Please transcribe the listing below in full and word for word, without its pictures.

· · · · · · ·

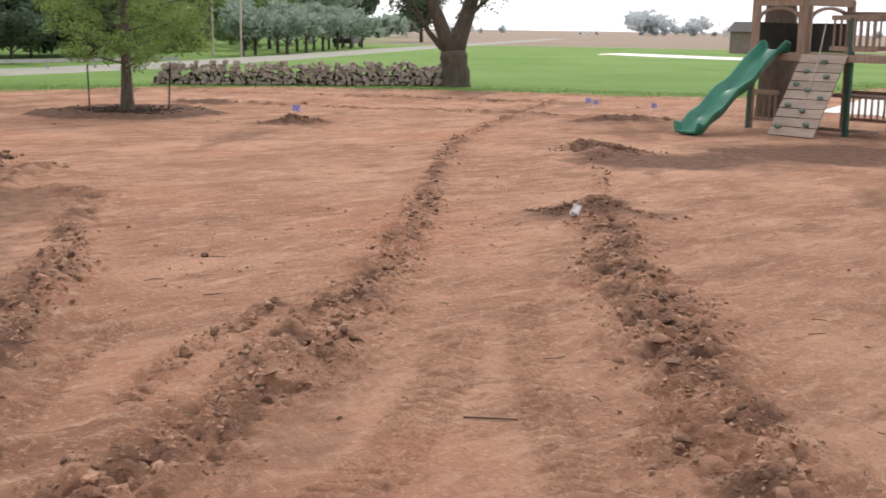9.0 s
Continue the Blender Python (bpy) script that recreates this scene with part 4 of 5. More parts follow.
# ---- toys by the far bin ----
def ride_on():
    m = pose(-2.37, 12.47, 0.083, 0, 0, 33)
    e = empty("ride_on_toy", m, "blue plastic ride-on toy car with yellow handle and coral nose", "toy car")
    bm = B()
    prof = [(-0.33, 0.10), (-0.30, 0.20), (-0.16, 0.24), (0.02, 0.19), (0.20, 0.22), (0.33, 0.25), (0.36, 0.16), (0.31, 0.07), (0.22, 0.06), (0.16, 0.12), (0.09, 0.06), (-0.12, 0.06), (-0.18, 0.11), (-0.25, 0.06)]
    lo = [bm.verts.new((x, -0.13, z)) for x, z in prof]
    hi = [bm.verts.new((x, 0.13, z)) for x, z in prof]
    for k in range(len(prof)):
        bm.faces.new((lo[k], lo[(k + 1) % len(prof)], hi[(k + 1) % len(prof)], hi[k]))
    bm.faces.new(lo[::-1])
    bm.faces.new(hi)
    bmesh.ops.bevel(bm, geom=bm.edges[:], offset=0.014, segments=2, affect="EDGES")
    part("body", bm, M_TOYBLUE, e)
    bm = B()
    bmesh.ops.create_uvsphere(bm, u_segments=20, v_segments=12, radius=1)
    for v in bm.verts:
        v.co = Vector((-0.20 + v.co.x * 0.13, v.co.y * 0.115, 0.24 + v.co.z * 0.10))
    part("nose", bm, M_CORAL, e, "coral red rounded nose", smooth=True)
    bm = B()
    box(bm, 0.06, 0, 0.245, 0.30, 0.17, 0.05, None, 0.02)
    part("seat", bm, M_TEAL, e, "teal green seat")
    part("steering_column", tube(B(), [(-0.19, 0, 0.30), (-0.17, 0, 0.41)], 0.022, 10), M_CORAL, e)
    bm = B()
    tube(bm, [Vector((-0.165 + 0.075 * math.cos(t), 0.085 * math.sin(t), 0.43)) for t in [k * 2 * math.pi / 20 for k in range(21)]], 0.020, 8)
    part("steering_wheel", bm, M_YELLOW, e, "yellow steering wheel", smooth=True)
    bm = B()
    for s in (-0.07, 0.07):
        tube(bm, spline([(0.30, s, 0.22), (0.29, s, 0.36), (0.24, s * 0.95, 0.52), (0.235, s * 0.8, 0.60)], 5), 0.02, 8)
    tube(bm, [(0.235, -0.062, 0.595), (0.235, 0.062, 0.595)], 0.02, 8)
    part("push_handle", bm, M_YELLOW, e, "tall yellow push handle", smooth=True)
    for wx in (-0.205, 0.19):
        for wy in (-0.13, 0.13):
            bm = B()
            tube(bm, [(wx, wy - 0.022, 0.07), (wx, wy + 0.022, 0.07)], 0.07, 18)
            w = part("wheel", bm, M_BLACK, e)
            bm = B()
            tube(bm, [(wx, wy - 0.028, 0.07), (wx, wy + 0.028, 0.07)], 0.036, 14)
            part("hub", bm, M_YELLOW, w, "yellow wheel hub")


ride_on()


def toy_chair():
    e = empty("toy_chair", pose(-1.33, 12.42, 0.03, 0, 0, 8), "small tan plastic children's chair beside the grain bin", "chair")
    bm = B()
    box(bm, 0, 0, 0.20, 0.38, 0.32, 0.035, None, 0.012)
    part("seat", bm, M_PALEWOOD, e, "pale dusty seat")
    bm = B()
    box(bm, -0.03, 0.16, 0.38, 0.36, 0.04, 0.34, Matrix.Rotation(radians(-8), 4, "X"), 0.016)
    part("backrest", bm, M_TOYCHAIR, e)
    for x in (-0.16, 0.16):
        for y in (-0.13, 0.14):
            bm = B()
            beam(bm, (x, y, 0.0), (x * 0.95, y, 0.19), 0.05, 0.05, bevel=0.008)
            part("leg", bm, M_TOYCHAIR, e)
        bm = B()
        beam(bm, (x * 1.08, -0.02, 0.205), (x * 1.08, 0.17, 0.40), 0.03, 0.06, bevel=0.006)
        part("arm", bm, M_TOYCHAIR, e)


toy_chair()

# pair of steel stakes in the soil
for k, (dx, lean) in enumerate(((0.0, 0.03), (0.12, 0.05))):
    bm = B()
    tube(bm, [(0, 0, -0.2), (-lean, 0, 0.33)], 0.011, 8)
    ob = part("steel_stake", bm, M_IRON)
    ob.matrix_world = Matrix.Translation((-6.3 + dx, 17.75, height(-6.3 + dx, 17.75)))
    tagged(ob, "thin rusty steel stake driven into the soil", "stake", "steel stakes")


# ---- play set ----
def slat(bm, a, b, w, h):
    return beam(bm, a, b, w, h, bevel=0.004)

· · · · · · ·

RESULT OF THIS EXERCISE:
9.0 s
Continue the Blender Python (bpy) script that recreates this scene with part 4 of 5. More parts follow.
# ---- toys by the far bin ----
def ride_on():
    m = pose(-2.37, 12.47, 0.083, 0, 0, 33)
    e = empty("ride_on_toy", m, "blue plastic ride-on toy car with yellow handle and coral nose", "toy car")
    bm = B()
    prof = [(-0.33, 0.10), (-0.30, 0.20), (-0.16, 0.24), (0.02, 0.19), (0.20, 0.22), (0.33, 0.25), (0.36, 0.16), (0.31, 0.07), (0.22, 0.06), (0.16, 0.12), (0.09, 0.06), (-0.12, 0.06), (-0.18, 0.11), (-0.25, 0.06)]
    lo = [bm.verts.new((x, -0.13, z)) for x, z in prof]
    hi = [bm.verts.new((x, 0.13, z)) for x, z in prof]
    for k in range(len(prof)):
        bm.faces.new((lo[k], lo[(k + 1) % len(prof)], hi[(k + 1) % len(prof)], hi[k]))
    bm.faces.new(lo[::-1])
    bm.faces.new(hi)
    bmesh.ops.bevel(bm, geom=bm.edges[:], offset=0.014, segments=2, affect="EDGES")
    part("body", bm, M_TOYBLUE, e)
    bm = B()
    bmesh.ops.create_uvsphere(bm, u_segments=20, v_segments=12, radius=1)
    for v in bm.verts:
        v.co = Vector((-0.20 + v.co.x * 0.13, v.co.y * 0.115, 0.24 + v.co.z * 0.10))
    part("nose", bm, M_CORAL, e, "coral red rounded nose", smooth=True)
    bm = B()
    box(bm, 0.06, 0, 0.245, 0.30, 0.17, 0.05, None, 0.02)
    part("seat", bm, M_TEAL, e, "teal green seat")
    part("steering_column", tube(B(), [(-0.19, 0, 0.30), (-0.17, 0, 0.41)], 0.022, 10), M_CORAL, e)
    bm = B()
    tube(bm, [Vector((-0.165 + 0.075 * math.cos(t), 0.085 * math.sin(t), 0.43)) for t in [k * 2 * math.pi / 20 for k in range(21)]], 0.020, 8)
    part("steering_wheel", bm, M_YELLOW, e, "yellow steering wheel", smooth=True)
    bm = B()
    for s in (-0.07, 0.07):
        tube(bm, spline([(0.30, s, 0.22), (0.29, s, 0.36), (0.24, s * 0.95, 0.52), (0.235, s * 0.8, 0.60)], 5), 0.02, 8)
    tube(bm, [(0.235, -0.062, 0.595), (0.235, 0.062, 0.595)], 0.02, 8)
    part("push_handle", bm, M_YELLOW, e, "tall yellow push handle", smooth=True)
    for wx in (-0.205, 0.19):
        for wy in (-0.13, 0.13):
            bm = B()
            tube(bm, [(wx, wy - 0.022, 0.07), (wx, wy + 0.022, 0.07)], 0.07, 18)
            w = part("wheel", bm, M_BLACK, e)
            bm = B()
            tube(bm, [(wx, wy - 0.028, 0.07), (wx, wy + 0.028, 0.07)], 0.036, 14)
            part("hub", bm, M_YELLOW, w, "yellow wheel hub")


ride_on()


def toy_chair():
    e = empty("toy_chair", pose(-1.33, 12.42, 0.03, 0, 0, 8), "small tan plastic children's chair beside the grain bin", "chair")
    bm = B()
    box(bm, 0, 0, 0.20, 0.38, 0.32, 0.035, None, 0.012)
    part("seat", bm, M_PALEWOOD, e, "pale dusty seat")
    bm = B()
    box(bm, -0.03, 0.16, 0.38, 0.36, 0.04, 0.34, Matrix.Rotation(radians(-8), 4, "X"), 0.016)
    part("backrest", bm, M_TOYCHAIR, e)
    for x in (-0.16, 0.16):
        for y in (-0.13, 0.14):
            bm = B()
            beam(bm, (x, y, 0.0), (x * 0.95, y, 0.19), 0.05, 0.05, bevel=0.008)
            part("leg", bm, M_TOYCHAIR, e)
        bm = B()
        beam(bm, (x * 1.08, -0.02, 0.205), (x * 1.08, 0.17, 0.40), 0.03, 0.06, bevel=0.006)
        part("arm", bm, M_TOYCHAIR, e)


toy_chair()

# pair of steel stakes in the soil
for k, (dx, lean) in enumerate(((0.0, 0.03), (0.12, 0.05))):
    bm = B()
    tube(bm, [(0, 0, -0.2), (-lean, 0, 0.33)], 0.011, 8)
    ob = part("steel_stake", bm, M_IRON)
    ob.matrix_world = Matrix.Translation((-6.3 + dx, 17.75, height(-6.3 + dx, 17.75)))
    tagged(ob, "thin rusty steel stake driven into the soil", "stake", "steel stakes")


# ---- play set ----
def slat(bm, a, b, w, h):
    return beam(bm, a, b, w, h, bevel=0.004)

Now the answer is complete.